Happy 10th Birthday OS X!
Posted on March 24, 2011 by eli courey
Mac OS X turns 10 years old today. It was on March 24, 2001 that Apple released Mac OS X 10.0 Cheetah. OS X 10.0 was a big step step in a new direction for Apple’s operating system, but it was kinda slow and felt like it was still in beta.
It wasn’t until OS X 10.1 Puma came out in September of 2001 that OS X really became usable. OS X 10.2 Jaguar was released in August of 2002 and improved the performance of Mac OS X by featuring Quartz Extreme, a new version of Quartz that took advantage of the graphics accelerator cards on the modern Macs.
OS X 10.3 Panther was released in October of 2003 and introduced new features like Exposé, Fast User Switching and Xcode.
In April of 2005, OS X 10.4 Tiger was released. Tiger featured some awesome new features like Spotlight, Dashboard, Automator, Smart Folders and hundreds of other great features I wouldn’t be able to live without now. I feel that Tiger was the biggest and most important update to OS X. It was also the longest running version of OS X so far.

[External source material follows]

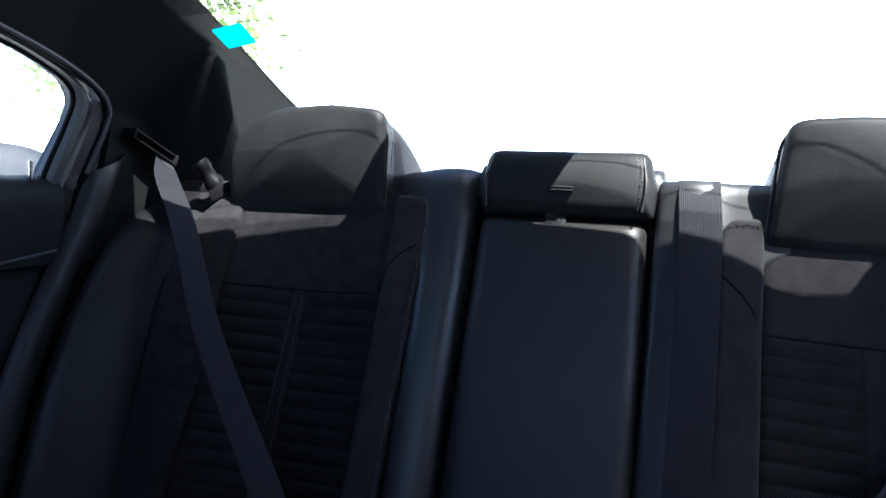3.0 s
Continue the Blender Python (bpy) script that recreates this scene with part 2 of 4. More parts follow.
def rounded(corners, n=6):
    """A closed outline from corners (x, z, radius)."""
    out = []
    k = len(corners)
    for i in range(k):
        p, a, b = Vector(corners[i][:2]), Vector(corners[i - 1][:2]), Vector(corners[(i + 1) % k][:2])
        r = corners[i][2]
        ua, ub = (a - p).normalized(), (b - p).normalized()
        half = math.acos(max(-1, min(1, ua.dot(ub)))) / 2
        t = min(r / max(math.tan(half), 1e-3), 0.48 * (a - p).length, 0.48 * (b - p).length)
        s, e = p + ua * t, p + ub * t
        for j in range(n + 1):
            q = j / n
            out.append(s * (1 - q) ** 2 + p * 2 * q * (1 - q) + e * q ** 2)
    return out


def loft(outline, rings, cap_first=True, cap_last=True, tilt=0.0):
    """A cushion: the outline (x, z) repeated at rings of (inset, y), closed at both ends. tilt: y added per metre of z."""
    c = sum(outline, Vector((0, 0))) / len(outline)
    wx = (max(p.x for p in outline) - min(p.x for p in outline)) / 2
    wz = (max(p.y for p in outline) - min(p.y for p in outline)) / 2
    bm = bmesh.new()
    loops = []
    for inset, y in rings:
        fx, fz = max(0.0, 1 - inset / wx), max(0.0, 1 - inset / wz)
        loops.append([bm.verts.new((c.x + (p.x - c.x) * fx, y + tilt * (p.y - c.y) * fz, c.y + (p.y - c.y) * fz)) for p in outline])
    n = len(outline)
    for a, b in zip(loops, loops[1:]):
        for k in range(n):
            bm.faces.new((a[k], a[(k + 1) % n], b[(k + 1) % n], b[k]))
    if cap_first:
        bm.faces.new(loops[0])
    if cap_last:
        bm.faces.new(loops[-1][::-1])
    bmesh.ops.recalc_face_normals(bm, faces=bm.faces)
    return bm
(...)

OS X 10.5 Leopard was released 30 months after Tiger in October of 2007. Leopard contained over 300 changes and enhancements, covering core operating system components as well as included applications and developer tools. It featured a redesigned Dock with Stacks, a semitransparent menu bar and incorporated the Cover Flow visual to Finder.
The latest version of OS X, 10.6 Snow Leopard, was released in August of 2009. Snow Leopard didn’t include many noticeable new features, but focused mostly on improving performance, efficiency and reducing its overall memory footprint. It was also the first version of OS X that didn’t support the PowerPC architecture found in Mac models manufactured prior to 2006.
OS X 10.7 Lion is scheduled to be released sometime this summer and will bring many of the features we love about iOS to the Mac.